CRONN v. VACCARI

Reset A A Font size: Print

District Court of Appeal, First District, Division 2, California.

Ellen CRONN, Individually and as Guardian ad litem in behalf of John Michael Vaccari, a minor, Plaintiffs and Respondents, v. Elmer VACCARI, Jr., Defendant and Appellant.

Civ. 19291.

Decided: December 20, 1960

John A. Putkey, Daly City, for appellant. Antonio J. Gaudio, South San Francisco, for respondents.

Judgment, entered after non-jury trial, determined defendant to be the father of plaintiff child, and ordered payment of child support. Defendant appeals.

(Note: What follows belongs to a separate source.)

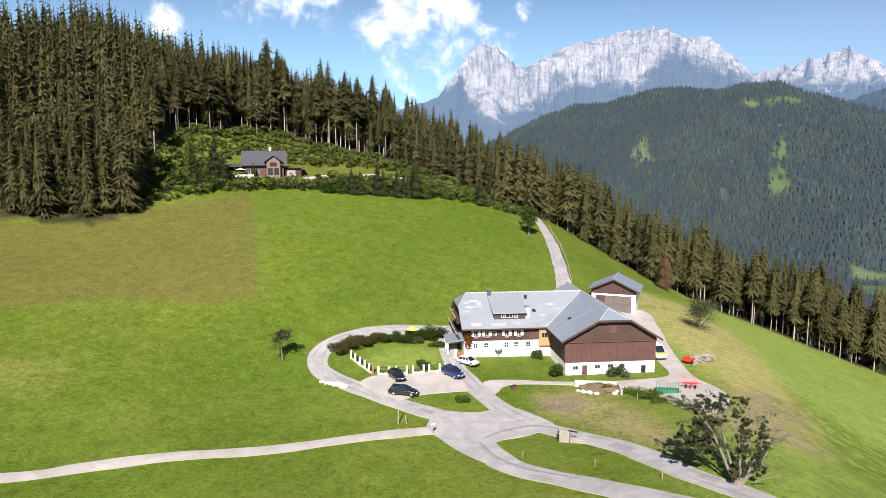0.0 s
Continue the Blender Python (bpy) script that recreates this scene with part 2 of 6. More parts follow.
PROFILES[70.5] = [(5, 10.5), (30, 10), (44, 8.2), (57, 5.3), (80, -0.5), (120, -13.5), (179, -30.9), (220, -37.2), (296, -61.5), (369, -74.7), (450, -94.3), (900, -125), (1300, -105), (1500, -140), (1800, -190), (2100, -215), (2900, -215), (3400, -175), (4300, -100), (5000, 0)]
PROFILES[72.5] = [(5, 10.7), (30, 10), (42, 8.8), (54, 6), (80, -0.3), (120, -13.3), (161, -26.9), (200, -34.3), (240, -40.2), (290, -60.8), (400, -88.2), (548, -96.9), (650, -110.8), (900, -110), (1300, -80), (1550, -120), (1750, -125), (2050, -110), (2300, -170), (3000, -160), (4000, -70), (5000, 0)]
PROFILES[75] = [(5, 11), (30, 10), (42, 9), (54, 6), (80, 0), (120, -13), (161, -27), (200, -34), (240, -38.7), (290, -62), (400, -92), (548, -88), (650, -100), (1000, -90), (1300, -58), (1550, -95), (1750, -70), (2050, -48), (2400, -150), (2900, -130), (4000, -60), (5000, 0)]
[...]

Mrs. Cronn, mother of the child, was married. She and her husband separated in June, 1953. The probable date of conception of plaintiff child was February or March, 1954. At about that time, Mrs. Cronn's 8-year-old daughter was ill with mumps. During her three weeks of illness, Mr. Cronn visited her five to ten times at Mrs. Cronn's home. The daughter testified that although Mrs. Cronn was present, she was not alone with Mr. Cronn at any of these times. Mrs. Cronn did not secure interlocutory decree of divorce from Mr. Cronn until August 30, 1956. Final decree was entered September 13, 1958. Mrs. Cronn and appellant lived together, save for occasional separations, from January, 1954. Appellant admitted having sexual relations with her at about the time of probable conception of the child. After the two ceased living together in 1957, appellant sent Mrs. Cronn several checks on which he had written ‘for child support’.

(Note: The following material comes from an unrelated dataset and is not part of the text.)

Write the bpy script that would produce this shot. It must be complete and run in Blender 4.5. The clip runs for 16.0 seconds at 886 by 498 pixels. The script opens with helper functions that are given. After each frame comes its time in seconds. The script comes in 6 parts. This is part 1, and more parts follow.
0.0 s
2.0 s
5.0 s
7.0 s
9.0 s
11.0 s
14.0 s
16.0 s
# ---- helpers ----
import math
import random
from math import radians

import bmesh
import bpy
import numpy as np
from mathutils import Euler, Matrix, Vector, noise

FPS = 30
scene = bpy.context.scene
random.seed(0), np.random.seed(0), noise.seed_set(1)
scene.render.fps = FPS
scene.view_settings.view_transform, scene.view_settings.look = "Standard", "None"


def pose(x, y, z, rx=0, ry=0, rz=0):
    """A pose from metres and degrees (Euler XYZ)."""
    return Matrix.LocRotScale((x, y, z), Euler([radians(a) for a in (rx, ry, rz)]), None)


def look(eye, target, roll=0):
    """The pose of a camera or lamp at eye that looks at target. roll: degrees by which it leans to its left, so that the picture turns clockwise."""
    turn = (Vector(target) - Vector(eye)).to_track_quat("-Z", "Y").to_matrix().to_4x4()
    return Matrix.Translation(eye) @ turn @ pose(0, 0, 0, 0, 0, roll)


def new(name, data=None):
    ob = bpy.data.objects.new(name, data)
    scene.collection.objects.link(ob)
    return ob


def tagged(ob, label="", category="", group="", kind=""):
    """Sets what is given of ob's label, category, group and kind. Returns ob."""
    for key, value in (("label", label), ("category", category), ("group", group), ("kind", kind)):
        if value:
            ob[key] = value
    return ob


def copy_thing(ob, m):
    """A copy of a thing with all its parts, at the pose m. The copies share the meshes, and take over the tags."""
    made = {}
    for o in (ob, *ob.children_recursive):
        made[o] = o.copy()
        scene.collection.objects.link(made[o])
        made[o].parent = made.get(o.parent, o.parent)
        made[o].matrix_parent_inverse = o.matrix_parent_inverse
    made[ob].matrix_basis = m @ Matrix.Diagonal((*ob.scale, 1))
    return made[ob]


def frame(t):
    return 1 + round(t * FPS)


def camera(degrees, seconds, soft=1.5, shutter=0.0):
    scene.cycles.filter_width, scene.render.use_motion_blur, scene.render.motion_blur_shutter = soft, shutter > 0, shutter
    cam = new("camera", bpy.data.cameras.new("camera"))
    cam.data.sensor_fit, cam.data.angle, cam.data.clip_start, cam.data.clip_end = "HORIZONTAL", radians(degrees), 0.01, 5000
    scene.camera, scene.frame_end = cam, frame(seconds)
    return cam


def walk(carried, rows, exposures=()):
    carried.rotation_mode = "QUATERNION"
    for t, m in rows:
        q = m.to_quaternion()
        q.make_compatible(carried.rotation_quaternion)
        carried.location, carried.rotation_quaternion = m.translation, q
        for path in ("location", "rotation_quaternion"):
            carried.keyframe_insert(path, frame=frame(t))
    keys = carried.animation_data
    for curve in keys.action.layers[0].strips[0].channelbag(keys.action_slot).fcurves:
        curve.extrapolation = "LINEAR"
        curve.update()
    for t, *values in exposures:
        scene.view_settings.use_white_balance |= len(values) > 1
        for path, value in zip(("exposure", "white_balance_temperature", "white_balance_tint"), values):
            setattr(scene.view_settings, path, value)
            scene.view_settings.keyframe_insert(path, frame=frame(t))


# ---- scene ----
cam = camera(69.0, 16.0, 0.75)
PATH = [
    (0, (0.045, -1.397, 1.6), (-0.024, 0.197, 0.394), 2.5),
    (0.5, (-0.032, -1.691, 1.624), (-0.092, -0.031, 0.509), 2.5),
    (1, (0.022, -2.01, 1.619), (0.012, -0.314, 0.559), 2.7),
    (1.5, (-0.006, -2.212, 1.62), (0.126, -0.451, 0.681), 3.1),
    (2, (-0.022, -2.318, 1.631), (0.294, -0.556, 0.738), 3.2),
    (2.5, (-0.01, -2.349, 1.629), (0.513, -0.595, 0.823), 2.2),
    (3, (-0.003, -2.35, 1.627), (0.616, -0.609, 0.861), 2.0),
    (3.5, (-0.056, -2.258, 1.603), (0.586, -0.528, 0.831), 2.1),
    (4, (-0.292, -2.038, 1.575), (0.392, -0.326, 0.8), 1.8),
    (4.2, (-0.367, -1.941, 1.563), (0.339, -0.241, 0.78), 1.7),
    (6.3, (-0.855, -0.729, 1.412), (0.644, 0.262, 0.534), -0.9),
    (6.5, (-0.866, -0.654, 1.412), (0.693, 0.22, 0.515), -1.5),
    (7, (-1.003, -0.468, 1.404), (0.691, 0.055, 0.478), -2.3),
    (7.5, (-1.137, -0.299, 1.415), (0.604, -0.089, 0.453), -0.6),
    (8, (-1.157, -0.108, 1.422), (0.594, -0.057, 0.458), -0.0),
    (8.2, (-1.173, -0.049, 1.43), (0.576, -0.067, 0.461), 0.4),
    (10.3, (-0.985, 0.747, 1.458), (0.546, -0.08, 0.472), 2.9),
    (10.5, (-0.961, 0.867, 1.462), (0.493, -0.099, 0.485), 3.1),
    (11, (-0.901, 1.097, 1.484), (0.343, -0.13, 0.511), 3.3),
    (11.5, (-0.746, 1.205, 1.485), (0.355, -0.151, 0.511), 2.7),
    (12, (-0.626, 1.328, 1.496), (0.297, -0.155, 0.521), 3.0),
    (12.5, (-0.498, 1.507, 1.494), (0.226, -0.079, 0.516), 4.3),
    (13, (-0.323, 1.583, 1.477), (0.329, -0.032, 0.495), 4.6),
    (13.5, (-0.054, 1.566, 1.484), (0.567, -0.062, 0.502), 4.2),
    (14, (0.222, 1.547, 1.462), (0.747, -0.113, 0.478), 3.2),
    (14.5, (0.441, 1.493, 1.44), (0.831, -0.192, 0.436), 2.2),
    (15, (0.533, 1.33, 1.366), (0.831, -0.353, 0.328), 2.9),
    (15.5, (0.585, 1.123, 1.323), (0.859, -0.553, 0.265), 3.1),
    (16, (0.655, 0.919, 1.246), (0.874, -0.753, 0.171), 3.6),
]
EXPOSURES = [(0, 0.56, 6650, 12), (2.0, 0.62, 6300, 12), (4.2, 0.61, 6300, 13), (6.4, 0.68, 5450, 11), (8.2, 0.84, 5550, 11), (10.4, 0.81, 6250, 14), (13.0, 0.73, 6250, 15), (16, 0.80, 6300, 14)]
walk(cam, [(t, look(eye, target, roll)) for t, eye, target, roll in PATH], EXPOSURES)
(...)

Defendant's sole contention is that Mr. Cronn must be conclusively presumed to be the father of the child born to Mrs. Cronn before dissolution of the marriage. ‘[T]he issue of a wife cohabiting with her husband, who is not impotent, is indisputably presumed to be legitimate’ (Code Civ.Proc. § 1962, subd. 5). Defendant's argument is based wholly upon a number of decisions which broadened the scope of the word ‘cohabiting’ to include ‘access' or ‘the reasonable possibility of access'. He contends that such reasonable possibility existed in the visits of Mr. Cronn to his wife's home during his daughter's illness.

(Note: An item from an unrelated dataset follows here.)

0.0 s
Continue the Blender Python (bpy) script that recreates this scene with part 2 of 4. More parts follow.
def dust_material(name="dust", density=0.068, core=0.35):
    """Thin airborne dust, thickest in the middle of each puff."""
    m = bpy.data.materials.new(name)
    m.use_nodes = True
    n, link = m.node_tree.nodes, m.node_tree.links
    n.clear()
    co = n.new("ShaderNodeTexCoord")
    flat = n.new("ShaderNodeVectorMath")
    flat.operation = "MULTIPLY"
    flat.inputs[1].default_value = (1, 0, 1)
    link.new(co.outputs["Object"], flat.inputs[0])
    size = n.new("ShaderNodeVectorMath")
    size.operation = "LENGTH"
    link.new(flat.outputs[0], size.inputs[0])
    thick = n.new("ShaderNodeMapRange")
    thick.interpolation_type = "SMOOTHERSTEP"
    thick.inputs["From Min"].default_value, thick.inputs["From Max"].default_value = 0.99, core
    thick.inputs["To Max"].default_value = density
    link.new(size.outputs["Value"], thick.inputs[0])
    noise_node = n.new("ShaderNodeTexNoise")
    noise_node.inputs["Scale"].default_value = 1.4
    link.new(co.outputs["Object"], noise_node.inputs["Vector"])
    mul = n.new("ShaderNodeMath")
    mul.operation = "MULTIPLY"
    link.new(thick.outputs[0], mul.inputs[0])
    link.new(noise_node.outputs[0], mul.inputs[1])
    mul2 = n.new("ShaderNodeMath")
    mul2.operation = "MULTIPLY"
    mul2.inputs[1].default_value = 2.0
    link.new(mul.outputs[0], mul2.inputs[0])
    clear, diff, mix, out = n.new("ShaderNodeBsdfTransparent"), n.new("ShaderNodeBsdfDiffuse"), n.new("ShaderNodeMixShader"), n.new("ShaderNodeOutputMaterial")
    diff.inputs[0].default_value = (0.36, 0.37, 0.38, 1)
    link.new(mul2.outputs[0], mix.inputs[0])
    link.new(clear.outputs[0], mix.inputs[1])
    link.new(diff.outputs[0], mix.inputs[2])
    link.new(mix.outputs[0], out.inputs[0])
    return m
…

Since appellant's brief was filed herein, the Supreme Court has disapproved the language relied upon by him in each of the decisions he cites, and that court has established that ‘cohabiting’, as used in section 1962, subdivision 5, means ‘living together * * * as husband and wife’ (Kusior v. Silver, 54 Cal.2d 603, 7 Cal.Rptr. 129, 133).

Here the Cronns had in fact separated well before the date of probable conception of the plaintiff child. They were not living together as husband and wife at that time. Thus the conclusive presumption did not bar the court's consideration of evidence from which it found that the Cronns did not engage in sexual intercourse after June of 1953. The evidence supports this finding. There is ample evidence to overcome the disputable presumption of legitimacy (Code Civ.Proc. § 1963, subd. 31; Civ.Code, § 193), and to sustain the finding that appellant is the father of plaintiff child.

Judgment affirmed.

DRAPER, Justice.

KAUFMAN, P. J., and SHOEMAKER, J., concur.